Given task: Each line of the material must be repeated precisely, with the pictures left out.

Data provided:

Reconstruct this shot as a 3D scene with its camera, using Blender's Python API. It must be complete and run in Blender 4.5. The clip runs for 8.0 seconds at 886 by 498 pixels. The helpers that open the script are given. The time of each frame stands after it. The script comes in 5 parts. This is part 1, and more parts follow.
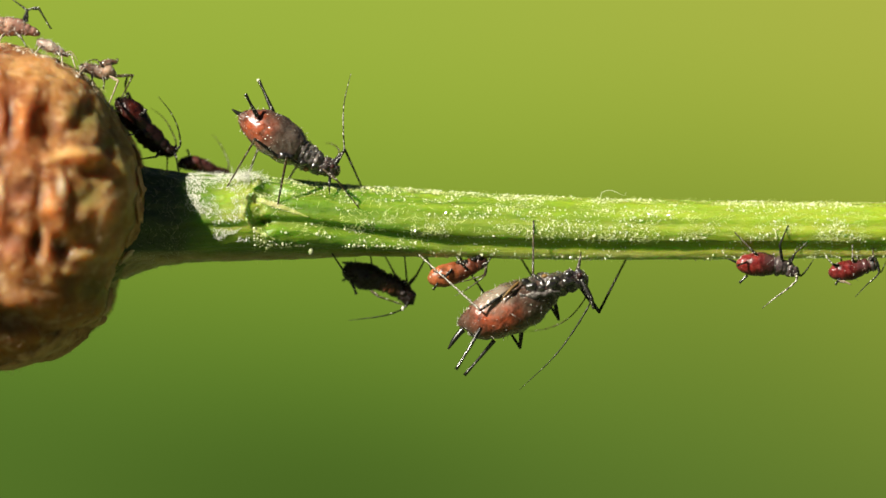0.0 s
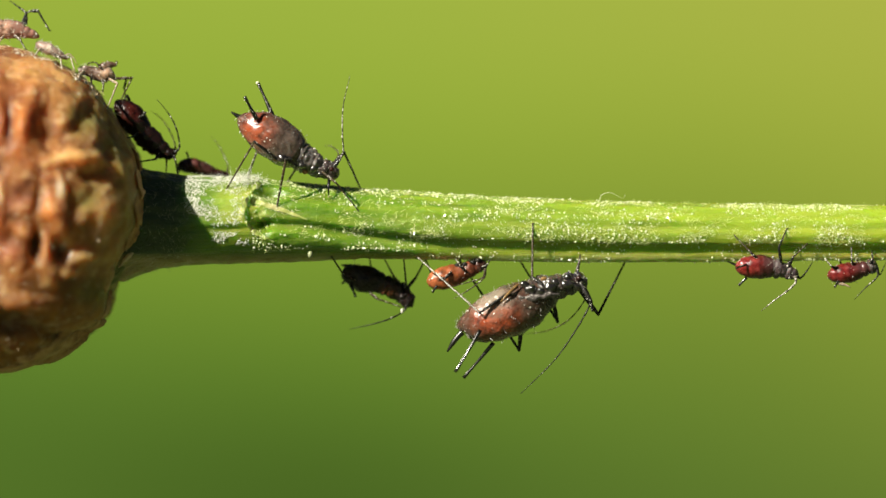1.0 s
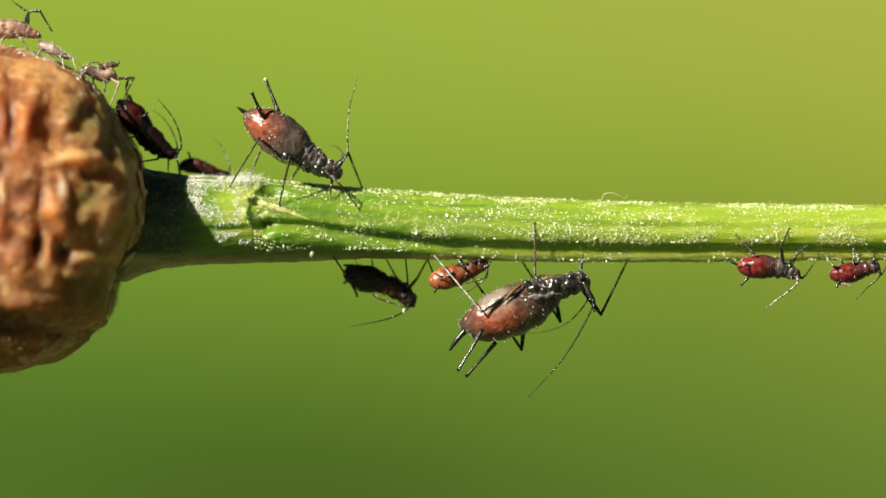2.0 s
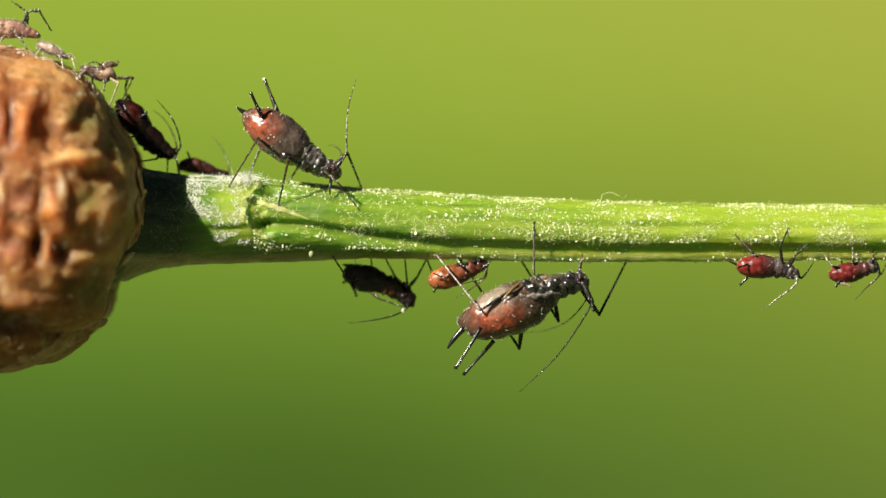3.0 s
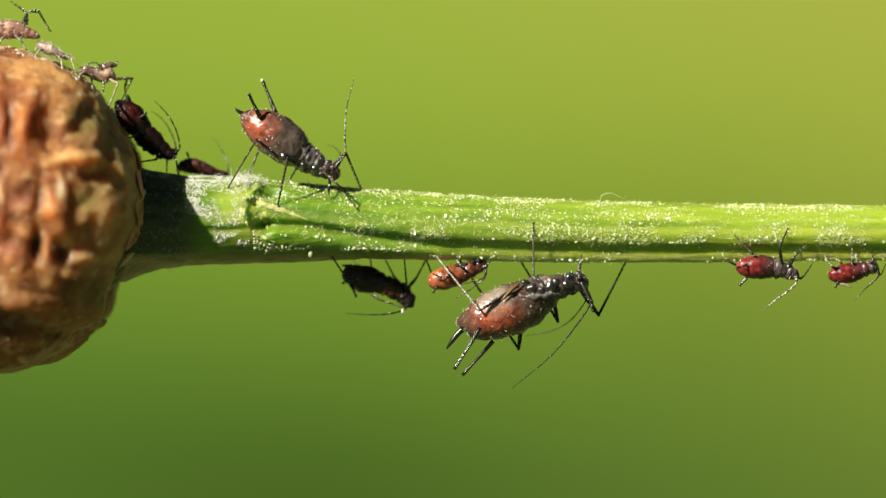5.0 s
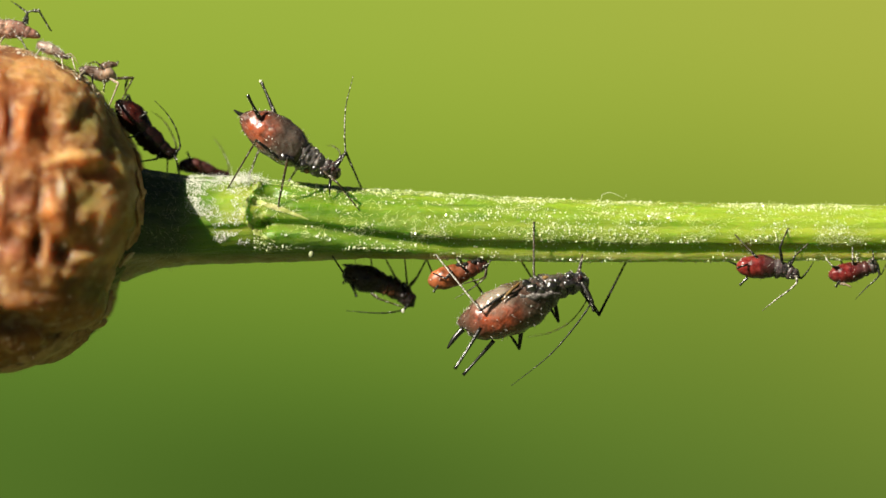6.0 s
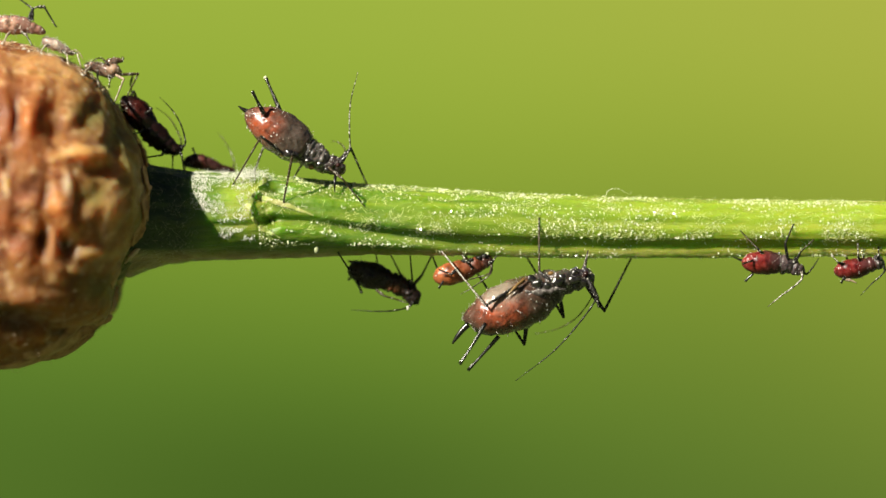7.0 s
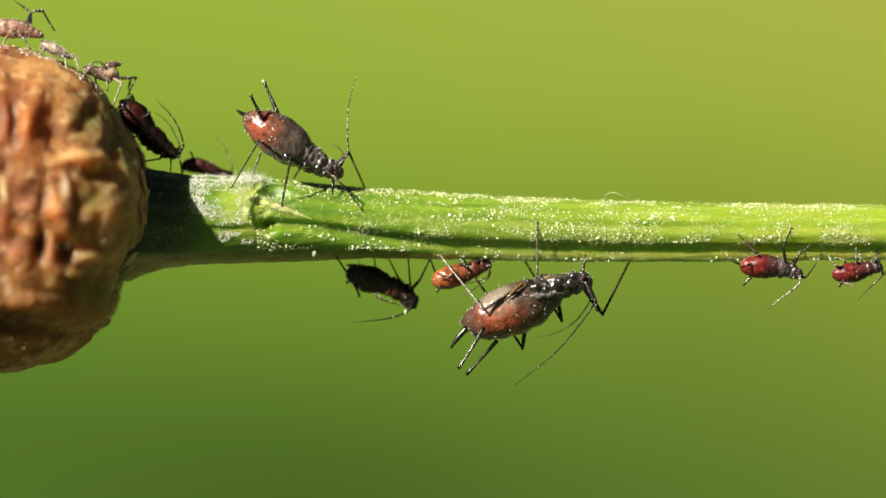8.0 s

Complete answer:
Reconstruct this shot as a 3D scene with its camera, using Blender's Python API. It must be complete and run in Blender 4.5. The clip runs for 8.0 seconds at 886 by 498 pixels. The helpers that open the script are given. The time of each frame stands after it. The script comes in 5 parts. This is part 1, and more parts follow.
0.0 s
1.0 s
2.0 s
3.0 s
5.0 s
6.0 s
7.0 s
8.0 s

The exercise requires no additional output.